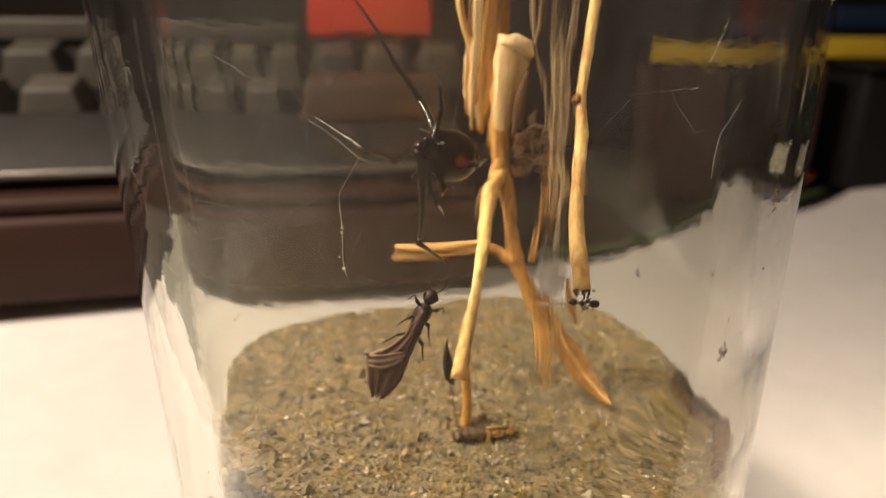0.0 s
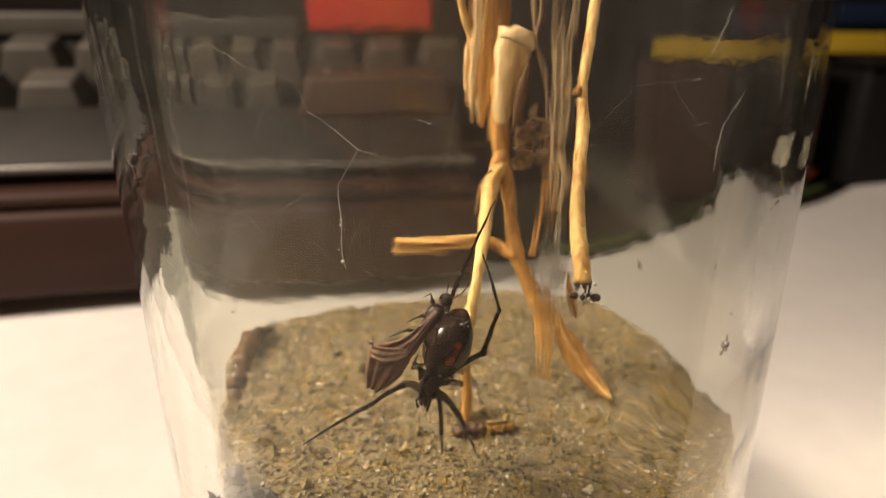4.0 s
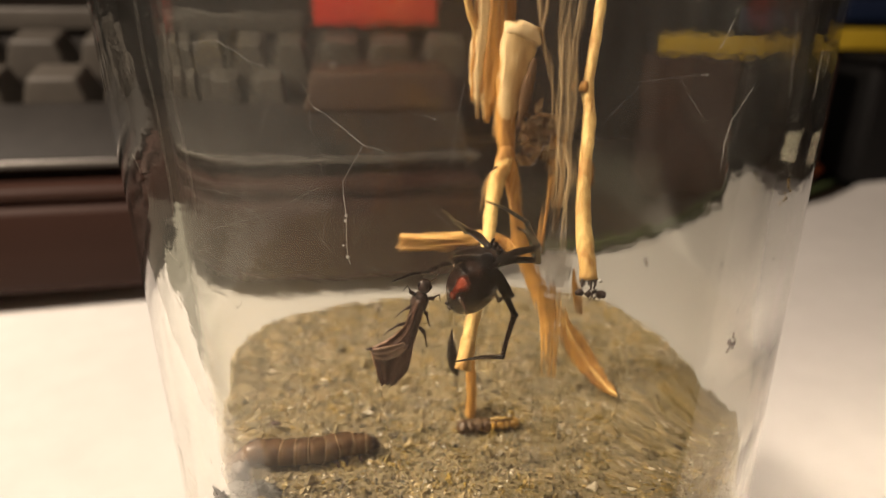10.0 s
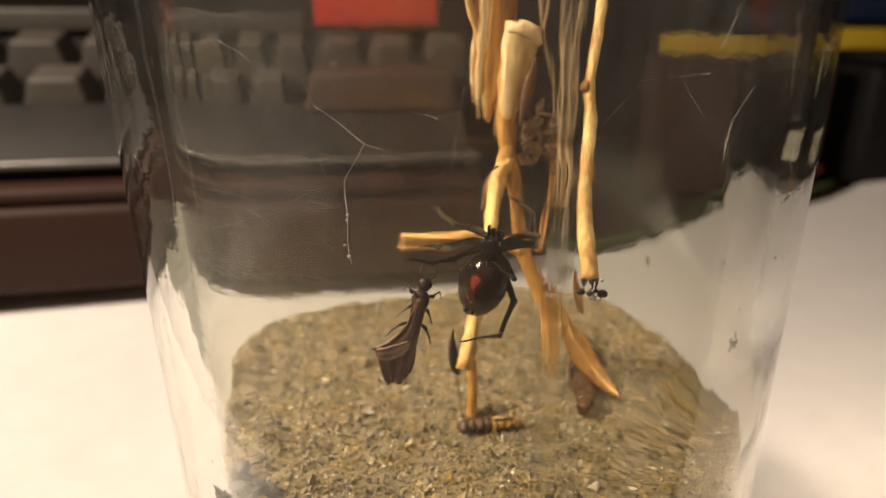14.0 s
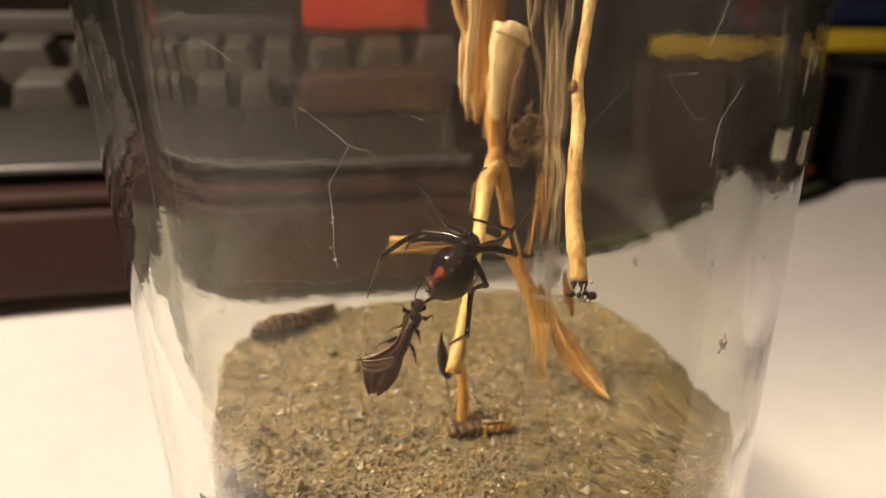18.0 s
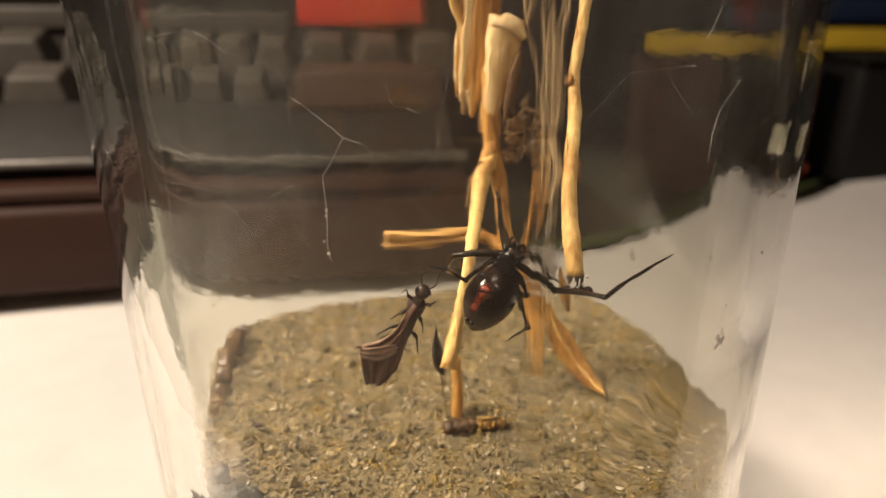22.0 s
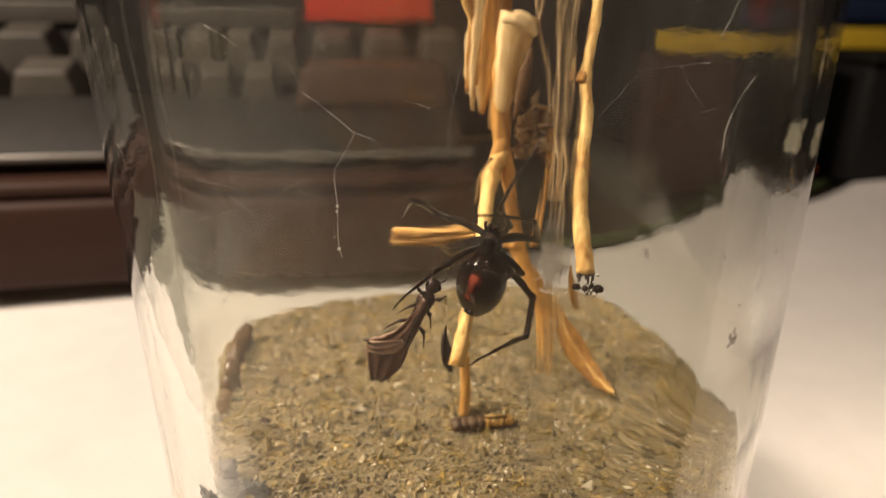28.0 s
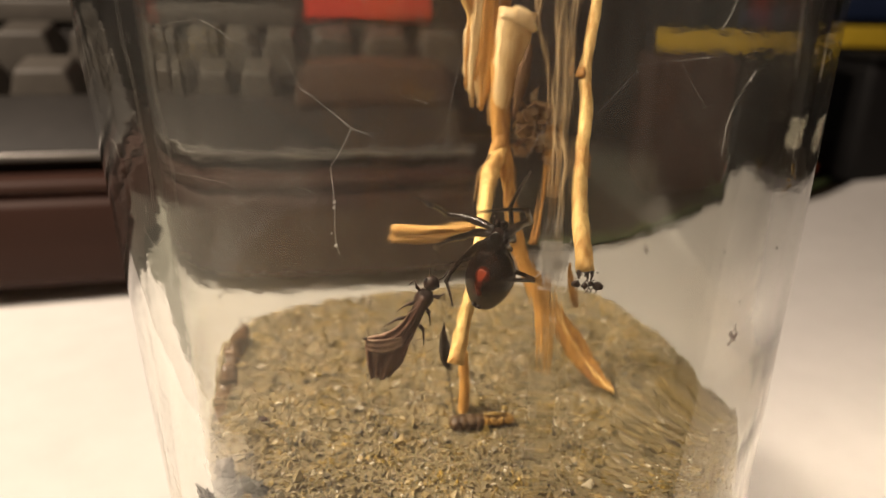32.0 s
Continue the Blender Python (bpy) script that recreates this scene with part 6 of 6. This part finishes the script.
    prey_rows.add((21, -4.66, -32, 55.12, -0.41, 0.01, -0.91),
         (22, -4.2, -32, 54.94, -0.4, 0.06, -0.91),
         (23, -5.37, -32, 56.01, -0.33, -0.01, -0.94),
         (24, -4.21, -32, 53.61, -0.44, 0.13, -0.89),
         (25, -1.9, -32, 54.95, -0.53, -0.08, -0.84),
         (27.5, -3.76, -32, 55.21, -0.47, -0, -0.88),
         (28, -4.16, -32, 55.28, -0.44, -0, -0.9),
         (29, -4.09, -32, 55.5, -0.46, -0.02, -0.89))
    prey_rows.add((30, -5.45, -32, 54.18, -0.36, 0.17, -0.92),
         (31, -4.88, -32, 55.22, -0.38, 0.07, -0.92),
         (32, -4.14, -32, 55.25, -0.42, 0.02, -0.91))
    # the larva's head on the sand, in millimetres
    larva_rows.add((-0.5, 40, -24),
                   (0, 47.5, 4),
                   (0.2, 46.8, 9.7),
                   (0.4, 41.9, 23.3),
                   (0.6, 31.6, 31.3),
                   (0.8, 26.5, 38.5),
                   (1, 21, 42),
                   (1.4, 0, 46),
                   (1.8, -30.2, 34.6),
                   (2, -44.2, 11.8),
                   (2.3, -46, 7.1),
                   (2.6, -46.4, 0.5),
                   (3, -46.2, -6.1),
                   (3.5, -45.3, -11.4),
                   (5.5, -41.5, -22.5),
                   (8.2, -36.5, -29))
    larva_rows.add((8.6, -32.4, -28.2),
                   (9, -25.1, -27),
                   (9.3, -19.8, -24.6),
                   (9.6, -16, -23.8),
                   (10.2, -15.7, -23.6),
                   (10.4, -10.3, -23.6),
                   (10.6, -3.8, -22.4),
                   (10.8, -2.8, -17.5),
                   (11, -1.6, -12.4),
                   (11.3, 1, -10),
                   (11.6, 4.6, -9.8),
                   (11.8, 8.4, -11.5),
                   (12, 12.6, -14.6),
                   (12.3, 19.8, -13.8),
                   (12.45, 22.8, -8.8),
                   (12.6, 23.5, -0.5))
    larva_rows.add((12.8, 23.4, 2.6),
                   (13, 24.2, 4.6),
                   (13.5, 26.5, 9),
                   (14, 25.8, 14),
                   (14.5, 24.6, 19.8),
                   (15.2, 20.2, 29.6),
                   (16.2, -1.9, 38.4),
                   (16.7, -16.3, 39),
                   (17, -28.1, 36.5),
                   (17.5, -44.6, 11.6),
                   (18, -45.4, 10),
                   (18.6, -46.3, 3.8),
                   (19, -46.2, -5),
                   (19.5, -45.4, -12),
                   (21, -44, -17.5),
                   (23, -43.6, -18.5))
    larva_rows.add((26, -43.2, -19.5),
                   (32, -42.5, -21))
    times = [0.25 * i for i in range(129)]
    body = {t: spider_pose(body_rows.at(t)) for t in times}
    walk(SPIDER, [(t, body[t]) for t in times])
    for name, rows in leg_rows.items():
        k, s = int(name[1]), 1 if name[0] == "L" else -1
        tracks = {FEMUR: [], TIBIA: [], TARSUS: []}
        for t in times:
            ways = rows.at(t)
            back = body[t].inverted()
            p = body[t] @ (Vector((s * 1.2, HIPS[k], -0.2)) * MM)
            for seg in (FEMUR, TIBIA, TARSUS):
                way = Vector(ways[3 * seg:3 * seg + 3]).normalized()
                tracks[seg].append((t, back @ frame_from(way, (0.15, 0.6, 0.8), p)))
                p = p + way * LENGTHS[k][seg] * MM
        for seg, track in tracks.items():
            walk(LEGS[name, seg], track)
    prey = []
    for t in times:
        row = prey_rows.at(t)
        prey.append((t, frame_from(row[3:6], (0.1, -0.93, 0.3), Vector(row[:3]) * MM)))
    walk(PREY, prey)
    # the larva's rings follow one another along its track
    line, length = [], [0.0]
    span = np.arange(-3.0, 32.01, 0.05)
    for t in span:
        line.append(Vector((*larva_rows.at(t), 0)) * MM if t >= -0.5 else Vector((40.0 + 3 * (t + 0.5), -24.0 + 14 * (t + 0.5), 0)) * MM)
    for a, b in zip(line, line[1:]):
        length.append(length[-1] + (b - a).length)
    xs, ys = [p.x for p in line], [p.y for p in line]

    def along(d):
        x, y = float(np.interp(d, length, xs)), float(np.interp(d, length, ys))
        r = math.hypot(x - BED_MIDDLE, y)
        if r > 0.0475:
            x, y = BED_MIDDLE + (x - BED_MIDDLE) * 0.0475 / r, y * 0.0475 / r
        sunk = max(0.0, min(1.0, (-0.033 - x) / 0.006)) * max(0.0, min(1.0, (0.004 - y) / 0.008))
        return Vector((x, y, sand_height(x, y) + 0.0020 - 0.0036 * sunk))
    crawl, tracks = [], [[] for _ in RINGS]
    for t in times:
        d = float(np.interp(t, span, length))
        m = Matrix.Translation(along(d))
        crawl.append((t, m))
        for k, track in enumerate(tracks):
            p = along(d - k * 2.25 * MM)
            way = along(d - (k - 0.5) * 2.25 * MM) - along(d - (k + 0.5) * 2.25 * MM)
            track.append((t, m.inverted() @ frame_from(way if way.length > 1e-7 else (0, 1, 0), (0, 0, 1), p)))
    walk(CRAWLER, crawl)
    for ring, track in zip(RINGS, tracks):
        walk(ring, track)


motions()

:: EXERCISE TASK ::
Copy the whole listing above word for word but do not carry over the pictures.

:: WRITTEN REPLY ::
0.0 s
4.0 s
10.0 s
14.0 s
18.0 s
22.0 s
28.0 s
32.0 s
Continue the Blender Python (bpy) script that recreates this scene with part 6 of 6. This part finishes the script.
    prey_rows.add((21, -4.66, -32, 55.12, -0.41, 0.01, -0.91),
         (22, -4.2, -32, 54.94, -0.4, 0.06, -0.91),
         (23, -5.37, -32, 56.01, -0.33, -0.01, -0.94),
         (24, -4.21, -32, 53.61, -0.44, 0.13, -0.89),
         (25, -1.9, -32, 54.95, -0.53, -0.08, -0.84),
         (27.5, -3.76, -32, 55.21, -0.47, -0, -0.88),
         (28, -4.16, -32, 55.28, -0.44, -0, -0.9),
         (29, -4.09, -32, 55.5, -0.46, -0.02, -0.89))
    prey_rows.add((30, -5.45, -32, 54.18, -0.36, 0.17, -0.92),
         (31, -4.88, -32, 55.22, -0.38, 0.07, -0.92),
         (32, -4.14, -32, 55.25, -0.42, 0.02, -0.91))
    # the larva's head on the sand, in millimetres
    larva_rows.add((-0.5, 40, -24),
                   (0, 47.5, 4),
                   (0.2, 46.8, 9.7),
                   (0.4, 41.9, 23.3),
                   (0.6, 31.6, 31.3),
                   (0.8, 26.5, 38.5),
                   (1, 21, 42),
                   (1.4, 0, 46),
                   (1.8, -30.2, 34.6),
                   (2, -44.2, 11.8),
                   (2.3, -46, 7.1),
                   (2.6, -46.4, 0.5),
                   (3, -46.2, -6.1),
                   (3.5, -45.3, -11.4),
                   (5.5, -41.5, -22.5),
                   (8.2, -36.5, -29))
    larva_rows.add((8.6, -32.4, -28.2),
                   (9, -25.1, -27),
                   (9.3, -19.8, -24.6),
                   (9.6, -16, -23.8),
                   (10.2, -15.7, -23.6),
                   (10.4, -10.3, -23.6),
                   (10.6, -3.8, -22.4),
                   (10.8, -2.8, -17.5),
                   (11, -1.6, -12.4),
                   (11.3, 1, -10),
                   (11.6, 4.6, -9.8),
                   (11.8, 8.4, -11.5),
                   (12, 12.6, -14.6),
                   (12.3, 19.8, -13.8),
                   (12.45, 22.8, -8.8),
                   (12.6, 23.5, -0.5))
    larva_rows.add((12.8, 23.4, 2.6),
                   (13, 24.2, 4.6),
                   (13.5, 26.5, 9),
                   (14, 25.8, 14),
                   (14.5, 24.6, 19.8),
                   (15.2, 20.2, 29.6),
                   (16.2, -1.9, 38.4),
                   (16.7, -16.3, 39),
                   (17, -28.1, 36.5),
                   (17.5, -44.6, 11.6),
                   (18, -45.4, 10),
                   (18.6, -46.3, 3.8),
                   (19, -46.2, -5),
                   (19.5, -45.4, -12),
                   (21, -44, -17.5),
                   (23, -43.6, -18.5))
    larva_rows.add((26, -43.2, -19.5),
                   (32, -42.5, -21))
    times = [0.25 * i for i in range(129)]
    body = {t: spider_pose(body_rows.at(t)) for t in times}
    walk(SPIDER, [(t, body[t]) for t in times])
    for name, rows in leg_rows.items():
        k, s = int(name[1]), 1 if name[0] == "L" else -1
        tracks = {FEMUR: [], TIBIA: [], TARSUS: []}
        for t in times:
            ways = rows.at(t)
            back = body[t].inverted()
            p = body[t] @ (Vector((s * 1.2, HIPS[k], -0.2)) * MM)
            for seg in (FEMUR, TIBIA, TARSUS):
                way = Vector(ways[3 * seg:3 * seg + 3]).normalized()
                tracks[seg].append((t, back @ frame_from(way, (0.15, 0.6, 0.8), p)))
                p = p + way * LENGTHS[k][seg] * MM
        for seg, track in tracks.items():
            walk(LEGS[name, seg], track)
    prey = []
    for t in times:
        row = prey_rows.at(t)
        prey.append((t, frame_from(row[3:6], (0.1, -0.93, 0.3), Vector(row[:3]) * MM)))
    walk(PREY, prey)
    # the larva's rings follow one another along its track
    line, length = [], [0.0]
    span = np.arange(-3.0, 32.01, 0.05)
    for t in span:
        line.append(Vector((*larva_rows.at(t), 0)) * MM if t >= -0.5 else Vector((40.0 + 3 * (t + 0.5), -24.0 + 14 * (t + 0.5), 0)) * MM)
    for a, b in zip(line, line[1:]):
        length.append(length[-1] + (b - a).length)
    xs, ys = [p.x for p in line], [p.y for p in line]

    def along(d):
        x, y = float(np.interp(d, length, xs)), float(np.interp(d, length, ys))
        r = math.hypot(x - BED_MIDDLE, y)
        if r > 0.0475:
            x, y = BED_MIDDLE + (x - BED_MIDDLE) * 0.0475 / r, y * 0.0475 / r
        sunk = max(0.0, min(1.0, (-0.033 - x) / 0.006)) * max(0.0, min(1.0, (0.004 - y) / 0.008))
        return Vector((x, y, sand_height(x, y) + 0.0020 - 0.0036 * sunk))
    crawl, tracks = [], [[] for _ in RINGS]
    for t in times:
        d = float(np.interp(t, span, length))
        m = Matrix.Translation(along(d))
        crawl.append((t, m))
        for k, track in enumerate(tracks):
            p = along(d - k * 2.25 * MM)
            way = along(d - (k - 0.5) * 2.25 * MM) - along(d - (k + 0.5) * 2.25 * MM)
            track.append((t, m.inverted() @ frame_from(way if way.length > 1e-7 else (0, 1, 0), (0, 0, 1), p)))
    walk(CRAWLER, crawl)
    for ring, track in zip(RINGS, tracks):
        walk(ring, track)


motions()